To better support retrieval applications such as web search and question answering, growing effort is made to develop retrieval-oriented language models. Most of the existing works focus on improving the semantic representation capability for the contextualized embedding of [CLS] token. However, recent study shows that the ordinary tokens besides [CLS] may provide extra information, which helps to produce a better representation effect. As such, it's necessary to extend the current methods where all contextualized embeddings can be jointly pre-trained for the retrieval tasks. With this motivation, we propose a new pre-training method: duplex masked auto-encoder, a.k.a. DupMAE, which targets on improving the semantic representation capacity for the contextualized embeddings of both [CLS] and ordinary tokens. It introduces two decoding tasks: one is to reconstruct the original input sentence based on the [CLS] embedding, the other one is to minimize the bag-of-words loss (BoW) about the input sentence based on the entire ordinary tokens' embeddings.
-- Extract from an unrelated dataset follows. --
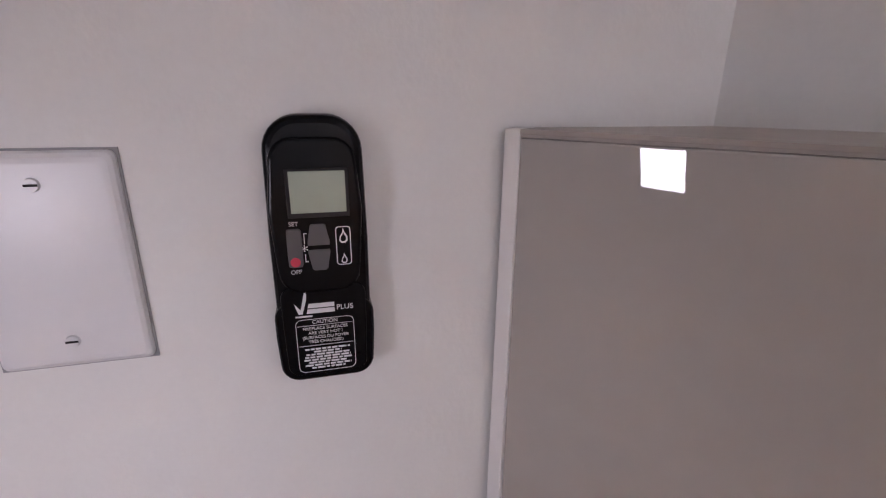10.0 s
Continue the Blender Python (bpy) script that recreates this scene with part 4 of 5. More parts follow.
def plate(bm, w, h, t=0.006):
    """A cover plate in one piece: upright rim, rounded shoulder, flat face."""
    loops = []
    for inset, y in ((0.0, 0.0), (0.0, -t * 0.45), (0.0012, -t * 0.75), (0.0036, -t * 0.96), (0.0065, -t)):
        inset = min(inset, t)
        loops.append([bm.verts.new((x, y, z)) for x, z in rounded(w - 2 * inset, h - 2 * inset, 0.004, 3)])
    bm.faces.new(loops[0])
    bm.faces.new(loops[-1][::-1])
    n = len(loops[0])
    for lo, hi in zip(loops, loops[1:]):
        for k in range(n):
            bm.faces.new((lo[k], hi[k], hi[(k + 1) % n], lo[(k + 1) % n]))
    return bm


def cover(th, w, h, mat):
    """A cover plate on a slightly larger grey sheet that draws a shadow line round it."""
    part("cover_plate", plate(bmesh.new(), w, h, 0.0065), mat, th)
    part("shadow_line", boxes((-w / 2 - 0.0013, w / 2 + 0.0013, -0.0014, 0, -h / 2 - 0.0013, h / 2 + 0.0013)), SHADELINE, th)


def screw(parent, x, z, y=-0.0070, mat=None):
    bm = bmesh.new()
    add_cyl(bm, (x, y + 0.001, z), (x, y - 0.0012, z), 0.0042, 0.0036, 16)
    s = part("screw", bm, mat or STEEL, parent, smooth=False)
    part("slot", boxes((x - 0.0034, x + 0.0034, y - 0.0014, y - 0.0010, z - 0.0007, z + 0.0007)), DARK, s)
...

The two decoding losses are added up to train a unified encoding model. The embeddings from [CLS] and ordinary tokens, after dimension reduction and aggregation, are concatenated as one unified semantic representation for the input. DupMAE is simple but empirically competitive: with a small decoding cost, it substantially contributes to the model's representation capability and transferability, where remarkable improvements are achieved on MS MARCO and BEIR benchmarks.